══ DATA EXTRACT ══

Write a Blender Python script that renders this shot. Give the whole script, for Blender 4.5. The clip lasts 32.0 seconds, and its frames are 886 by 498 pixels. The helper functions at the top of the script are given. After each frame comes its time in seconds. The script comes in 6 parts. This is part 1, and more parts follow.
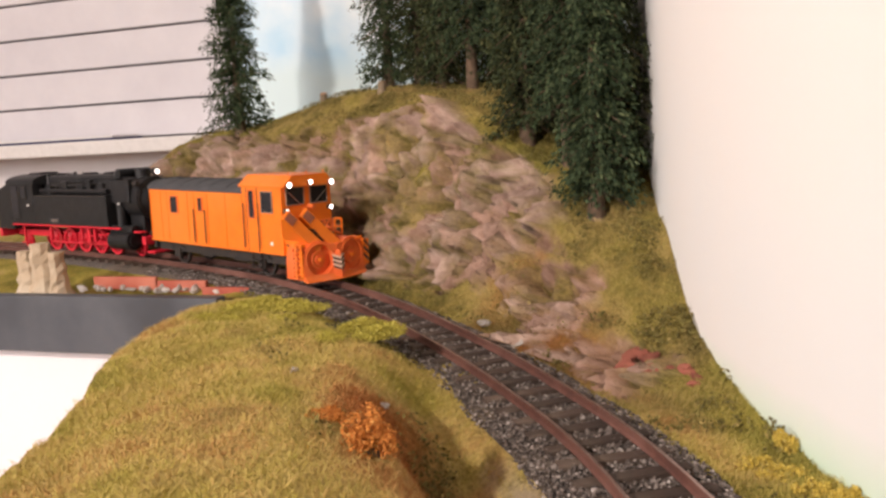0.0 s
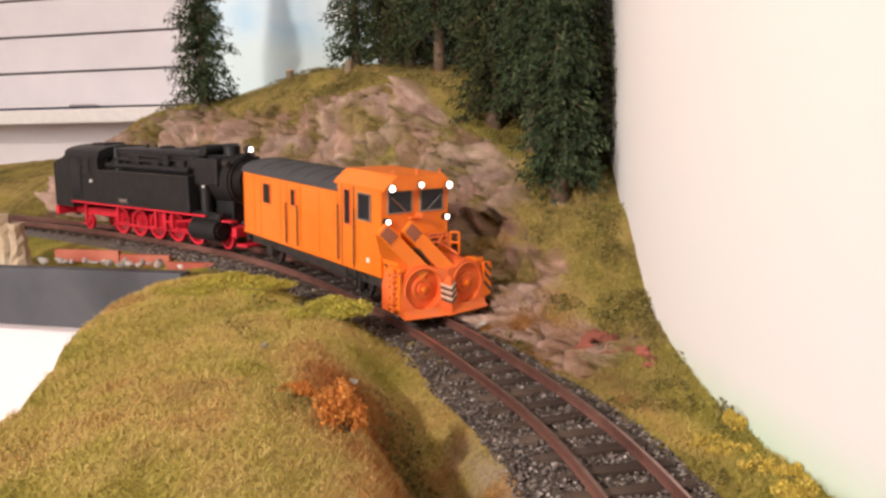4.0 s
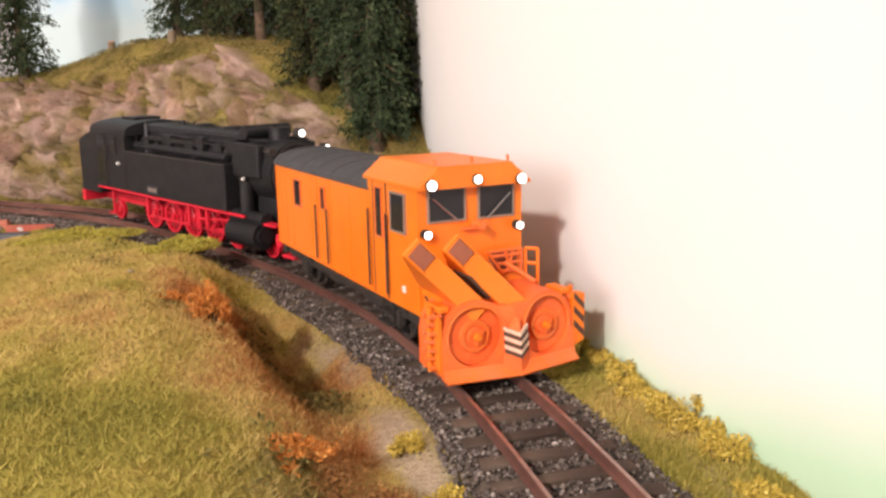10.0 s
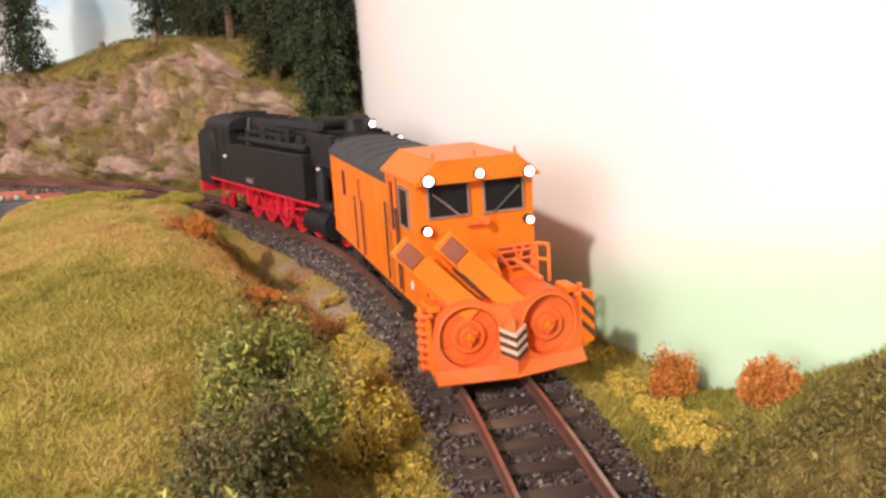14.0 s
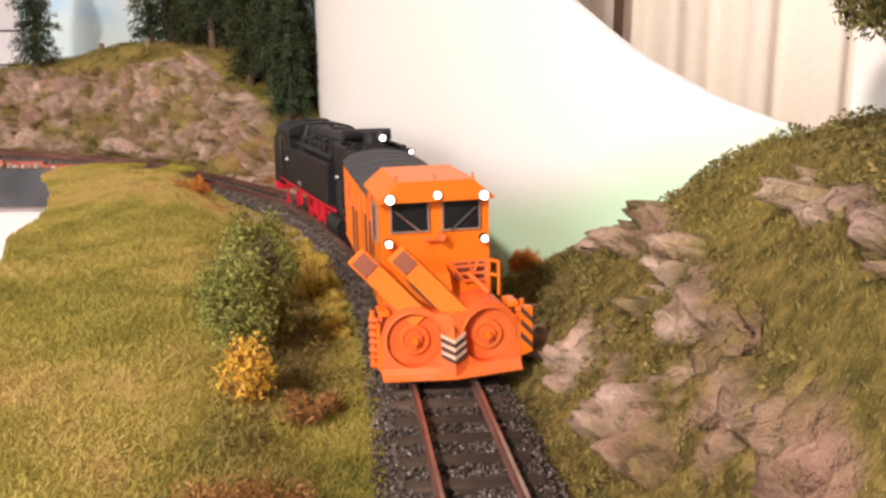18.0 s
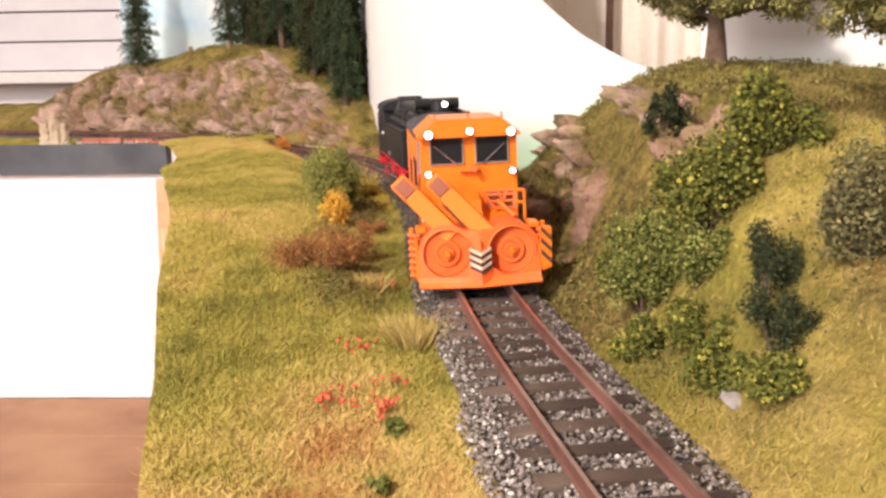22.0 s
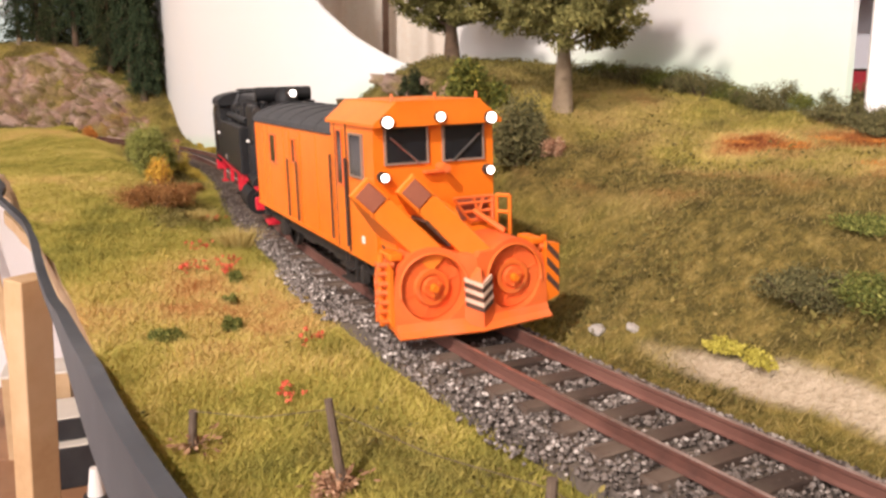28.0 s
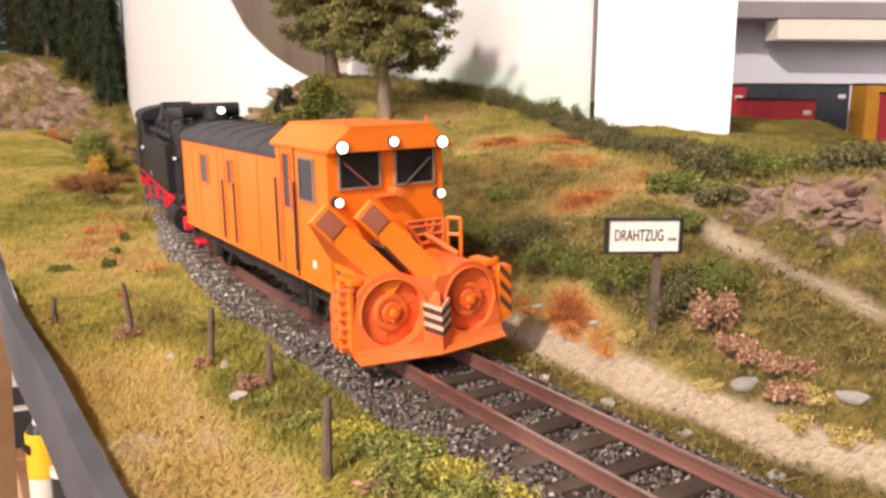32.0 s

═══

◆ PROBLEM STATEMENT ◆
Replicate the material above verbatim; images stay out of the copy.

◆ SOLUTION TO THIS PROBLEM ◆
Write a Blender Python script that renders this shot. Give the whole script, for Blender 4.5. The clip lasts 32.0 seconds, and its frames are 886 by 498 pixels. The helper functions at the top of the script are given. After each frame comes its time in seconds. The script comes in 6 parts. This is part 1, and more parts follow.
0.0 s
4.0 s
10.0 s
14.0 s
18.0 s
22.0 s
28.0 s
32.0 s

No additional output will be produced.